The translator refused a lawyer and spent his time in jail witnessing and leading others to Christ. In 1536, he was strangled and burned at the stake. His work, however, was not in vain; today more than 75 percent of the words in all English Bible versions can be directly attributed to his effort.

"Courageous. Brilliant. Relentless," says William Noah, founder and chief curator of a touring exhibit on Bible translation titled Ink and Blood, of Tyndale. "[Tyndale's] words and actions created the most spoken language in the world today—modern English—and the most read book in history: the English Bible. He is the most influential English-speaking person that ever lived," he says.

Tyndale once told a friend regarding his translation that he did not alter "one syllable of God's Word" nor would have even if "all that is in earth, whether it be honor, pleasure, or riches, might be given me." His last prayer before being martyred was that God would open the king of England's eyes.

Only 75 years later, King James commissioned a new Bible—based on Tyndale's translation—that eventually found its way around the world. It is what we now call the King James Version.

Tyndale wasn't the only martyr who shed his blood for the dissemination of the Scriptures. The flesh of many saints who have gone before was burned or mutilated to ensure that millions of Bibles can now be read over morning coffee.
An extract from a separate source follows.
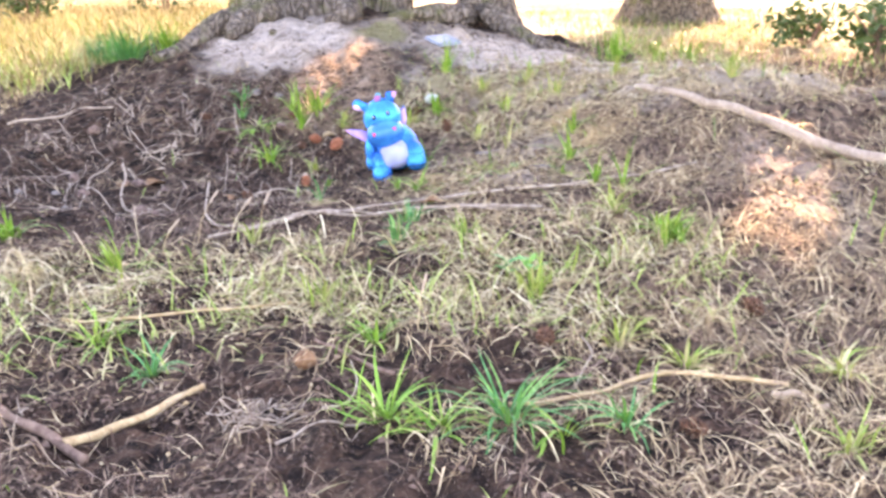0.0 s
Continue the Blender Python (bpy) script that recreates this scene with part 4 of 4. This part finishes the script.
FRONT_SOIL = dict(x0=-1.1, x1=1.1, y0=1.05, y1=2.6)
lay("front_fibres", 18000, 34, lambda x, y: 0.75 + 0 * x, (0.01, 0.08), (0.0005, 0.0017), FIBRE, "fine brown fibres and straw bits on soil", "litter", 0.014, 0.16, 0.7, 4, 6, **FRONT_SOIL)
lay("front_stems", 3600, 35, lambda x, y: 0.75 + 0 * x, (0.05, 0.20), (0.0006, 0.0017), FIBRE, "thin curling dead stems on soil", "litter", 0.03, 0.14, 0.9, 9, 4, **FRONT_SOIL)
lay("front_straw", 17000, 37, lambda x, y: 0.9 * np.clip((x - 0.25) / 0.3, 0, 1), (0.02, 0.13), (0.0007, 0.0020), STRAW, "thin pale straw strewn over brown soil", "straw", 0.025, 0.10, 0.6, 6, 9, x0=0.2, x1=1.4, y0=1.1, y1=2.4)
lay("ridge_mat", 27000, 36, lambda x, y: 1.2 * np.exp(-((y - 2.08 - 0.05 * x) / 0.16) ** 2) * (x < 0.5) * gaps(x, y), (0.05, 0.15), (0.0008, 0.0026), BLEACHED, "matted bleached grass on the ridge", "straw", 0.035, 0.06, 0.35, 7, 22, 0.7, y0=1.6, y1=2.8, x0=-1.6, x1=0.7)


lay("slope_straw", 7000, 38, lambda x, y: 0.25 + 0.75 * density(x, y), (0.05, 0.19), (0.0007, 0.0021), STRAW, "dry stalks lying criss-cross over the open slope", "straw", 0.03, 0.09, 0.6, 8, 5, x0=-0.15, x1=1.5, y0=2.2, y1=4.3)


def standing(name, n, seed, weight, height, width, material, label, category, rise=1.0, **where):
    x, y, r = scatter(n, seed, weight, **where)
    m = len(x)
    base = np.stack([x, y, ground(x, y) - 0.003], -1)
    v, f = strips(base, r.uniform(0, math.tau, m), r.uniform(*height, m), r.uniform(*width, m), np.clip(r.normal(rise, 0.35, m), 0.1, 1.5), r.uniform(0.3, 1.4, m), r.normal(0, 0.4, m), 5, 0.15)
    stuff(name, mesh_np(name, v, f, material), label, category)


standing("thin_grass", 6500, 11, lambda x, y: 0.5 * density(x, y) + 0.25 * np.exp(-((y - 2.1) / 0.25) ** 2), (0.03, 0.12), (0.002, 0.0045), GREEN, "thin green grass growing through straw", "grass")
standing("dry_grass", 5500, 12, density, (0.03, 0.11), (0.0016, 0.0036), STRAW, "dry bent grass over the slope", "grass", 0.4)
standing("yellow_grass", 4000, 13, lambda x, y: 0.6 * density(x, y), (0.03, 0.10), (0.002, 0.004), YELLOW, "yellowing grass on the ridge", "grass", 0.6)
standing("ridge_grass", 900, 18, lambda x, y: 1.1 * np.exp(-((y - 2.1 - 0.05 * x) / 0.18) ** 2) * (x < 0.6), (0.06, 0.17), (0.0016, 0.0038), STRAW, "bleached bent grass along the ridge", "grass", 0.4, y0=1.6, y1=2.7)
standing("ridge_green", 20000, 19, lambda x, y: 0.55 * np.exp(-((y - 2.05 - 0.05 * x) / 0.22) ** 2) * (x < 0.7) + 1.4 * hump(x, y, 0.31, 1.90, 0.14, 0.08) + 0.6 * hump(x, y, 0.02, 2.03, 0.12, 0.08), (0.05, 0.14), (0.0022, 0.005), YELLOW, "yellow-green grass growing along the ridge", "grass", 0.6, y0=1.6, y1=2.7)
standing("slope_grass", 6500, 44, lambda x, y: 0.22 * np.clip(clumps(x, y, 5) - 0.55, 0, 1) * (x > -0.15) + 0.9 * (hump(x, y, 0.56, 2.27, 0.09, 0.06) + hump(x, y, 0.14, 3.07, 0.09, 0.06) + hump(x, y, 0.28, 2.86, 0.12, 0.08)), (0.015, 0.06), (0.0012, 0.0028), YELLOW, "low yellow-green grass sprouting through straw", "grass", 0.8, x0=-0.3, x1=1.3, y0=2.1, y1=4.2)
standing("crest_grass", 1200, 41, lambda x, y: 0.5 + 0 * x, (0.03, 0.10), (0.0018, 0.004), YELLOW, "sparse yellow-green grass towards the crest", "grass", 1.0, x0=-0.25, x1=1.3, y0=3.4, y1=4.5)
standing("crest_sprigs", 600, 42, lambda x, y: 0.5 + 0 * x, (0.03, 0.09), (0.002, 0.0045), GREEN, "small green sprigs towards the crest", "grass", 1.0, x0=-0.25, x1=1.3, y0=3.4, y1=4.5)
lay("crest_straw", 12500, 43, lambda x, y: 0.8 + 0 * x, (0.015, 0.09), (0.001, 0.0026), BLEACHED, "pale dead grass matted towards the crest", "straw", 0.02, 0.12, 0.6, 5, 10, x0=-0.2, x1=1.4, y0=3.35, y1=4.22)
standing("meadow_grass", 15000, 14, None, (0.05, 0.18), (0.003, 0.007), YELLOW, "sunlit yellow grass beside the mound", "grass", 1.1, x0=-5.5, x1=-1.75, y0=4.4, y1=10)
standing("verge_grass", 5000, 47, None, (0.03, 0.11), (0.002, 0.005), STRAW, "short sunlit straw beside the bare soil", "grass", 0.7, x0=-3.8, x1=-1.9, y0=3.3, y1=4.8)
standing("meadow_stalks", 30000, 17, None, (0.08, 0.28), (0.003, 0.007), TAN, "dry sunlit stalks beside the mound", "grass", 1.0, x0=-6.5, x1=-1.7, y0=4.5, y1=12)
standing("meadow_straw", 14000, 15, None, (0.03, 0.11), (0.003, 0.006), STRAW, "dry sunlit grass behind the crest", "grass", 1.1, x0=0.7, x1=6.0, y0=4.75, y1=11)
standing("meadow_green", 3500, 16, None, (0.04, 0.12), (0.003, 0.007), GREEN, "green grass behind the crest", "grass", 1.1, x0=0.7, x1=6.0, y0=4.75, y1=11)


def crumbs(name, n, seed, size, material, label, category, weight=None, **where):
    x, y, r = scatter(n, seed, weight, **where)
    m = len(x)
    c = np.array([(1, 0, 0), (-0.5, 0.87, 0), (-0.5, -0.87, 0), (0, 0, 0.9), (0.3, 0.2, -0.8)], float)
    s = size[0] + (size[1] - size[0]) * r.uniform(0, 1, m) ** 3
    a = r.uniform(0, math.tau, m)
    jit = r.uniform(0.6, 1.3, (m, 5, 1))
    q = c[None] * jit
    rot = np.stack([q[..., 0] * np.cos(a)[:, None] - q[..., 1] * np.sin(a)[:, None], q[..., 0] * np.sin(a)[:, None] + q[..., 1] * np.cos(a)[:, None], q[..., 2] * r.uniform(0.4, 1.0, (m, 1))], -1)
    v = rot * s[:, None, None] + np.stack([x, y, ground(x, y) + s * 0.25], -1)[:, None]
    i = np.arange(m)[:, None] * 5
    f = np.concatenate([i + k for k in ([0, 1, 3], [1, 2, 3], [2, 0, 3], [1, 0, 4], [2, 1, 4], [0, 2, 4])], 0)
    stuff(name, mesh_np(name, v.reshape(-1, 3), f, material, False), label, category)


crumbs("soil_crumbs", 60000, 21, (0.002, 0.013), CRUMB, "loose dark soil crumbs and small clods", "soil", lambda x, y: 1.0 - 0.95 * np.clip(hump(x, y, -0.82, 4.72, 0.5, 0.5) + hump(x, y, 0.3, 4.55, 0.9, 0.4) + 0.7 * hump(x, y, 0.5, 4.1, 0.5, 0.25), 0, 1))
crumbs("bark_chips", 16000, 22, (0.003, 0.011), LITTER, "small brown bark chips on soil", "litter", lambda x, y: 0.9 - 0.8 * np.clip(hump(x, y, -0.82, 4.72, 0.5, 0.5) + hump(x, y, 0.3, 4.55, 0.9, 0.4) + 0.7 * hump(x, y, 0.5, 4.1, 0.5, 0.25), 0, 1))
crumbs("pale_chips", 5000, 23, (0.0015, 0.006), STRAW, "pale wood chips on soil", "litter")
crumbs("near_crumbs", 80000, 24, (0.001, 0.007), CRUMB, "fine dark soil crumbs round the toy", "soil", lambda x, y: 1.0 + 0 * x, **NEAR)
crumbs("front_crumbs", 60000, 25, (0.001, 0.008), CRUMB, "crumbly dark soil on the lower slope", "soil", lambda x, y: 1.0 + 0 * x, **FRONT_SOIL)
Who were these saints, and what were their roles? How did the Bible come to us from Jesus' day?

THE BIBLE TAKES SHAPE

Recorded on clay tablets for centuries, the Old Testament writings were kept safe by Jewish scribes. About 200 years before Christ, the Septuagint—a Greek translation of the Hebrew Old Testament—was written with berry juice on papyrus.

In 1947, the Dead Sea Scrolls—original Old Testament fragments and writings from Jesus' time—were uncovered in local caves. Many scholars believe they verify the historical reality of God's Word.

Jesus studied such Old Testament scrolls. After He ascended, His disciples preached what He had learned and then taught to them. The disciples' letters and gospel accounts of Jesus' words became authoritative, holy writ.

How did the men themselves fare in a time of Roman occupation? Stephen, the first martyr, was stoned for speaking Jesus' words. James, the son of Zebedee, was beheaded about 10 years later, in A.D. 44; Philip was crucified in A.D. 54; Matthew was killed with a battle-ax and the other James with a club.

Eleven of Christ's 12 disciples, plus Paul, were martyred. Five disciples wrote 21 of the 27 New Testament books. Under great persecution, they delivered the New Testament to the world.

On their heels, first and second century church fathers labored to gather and organize the Scriptures.

In A.D. 108, Ignatius, Peter's successor as the bishop of Antioch, organized some of these New Testament writings, quoting them in letters and sermons.

Ignatius was ripped apart by wild beasts at the hands of the Roman authorities. "Now I begin to be a disciple!" he exclaimed while dying.

Polycarp, the bishop of Smyrna, quoted 19 New Testament books in a single letter. Roman guards seized him; officials told him to recant faith in Christ.

"Eighty and six years have I served him," Polycarp replied, "and He never once wronged me; how then shall I blaspheme my King, Who hath saved me?"

A fire was lit for him, but a miraculous arch of flames spread over and around his body, not touching him. Finally, his frustrated killers stabbed him to death.

By A.D. 185, 23 of the 27 New Testament books had been identified—all but 1 Peter, 2 Peter, James and Hebrews.

Irenaeus, bishop of Lyons, used these holy books to counter rising heresies. It is believed he was martyred by the Roman emperor in A.D. 202.

Emperor Constantine's conversion to Christ in A.D. 312 allowed the Scriptures to be publicly affirmed for the first time. The entire 27 books of the New Testament were soon acknowledged as the clear New Covenant revelation.

"There had already been a great deal of discussion on the New Covenant revelation" in the first and second centuries, says Ligon Duncan, pastor, theologian and national evangelical leader. "The church wasn't creating the Bible in the third century; it was recognizing the Bible that already had been given to it."

As the church grew to include believers who spoke different languages in the then-known world, a need arose to write the Scriptures in one volume. Around A.D. 400, Jerome translated the Hebrew Old Testament and the Greek New Testament into Latin, that era's more universal language. His translation, the Vulgate, means "common."

"Latin had truly achieved the status of a world language ... when Jerome's Vulgate" arrived, church historian Jaroslav Pelikan writes in Jesus Through the Centuries. God was using men both to deliver the Bible to everyone and to increase people's literacy.

Monks copied the Vulgate onto tightened sheepskin—50 to 60 sheepskins for just one Bible. It was a one-year task. They devoted their lives to preserving God's Word for today.

One Vulgate version, called the Parisian Bible, appeared in 1240. It was the first to divide the Scriptures into chapters. With this improvement, the Bible's readability increased and its power spread.

The price, however, also increased—more martyrs' blood.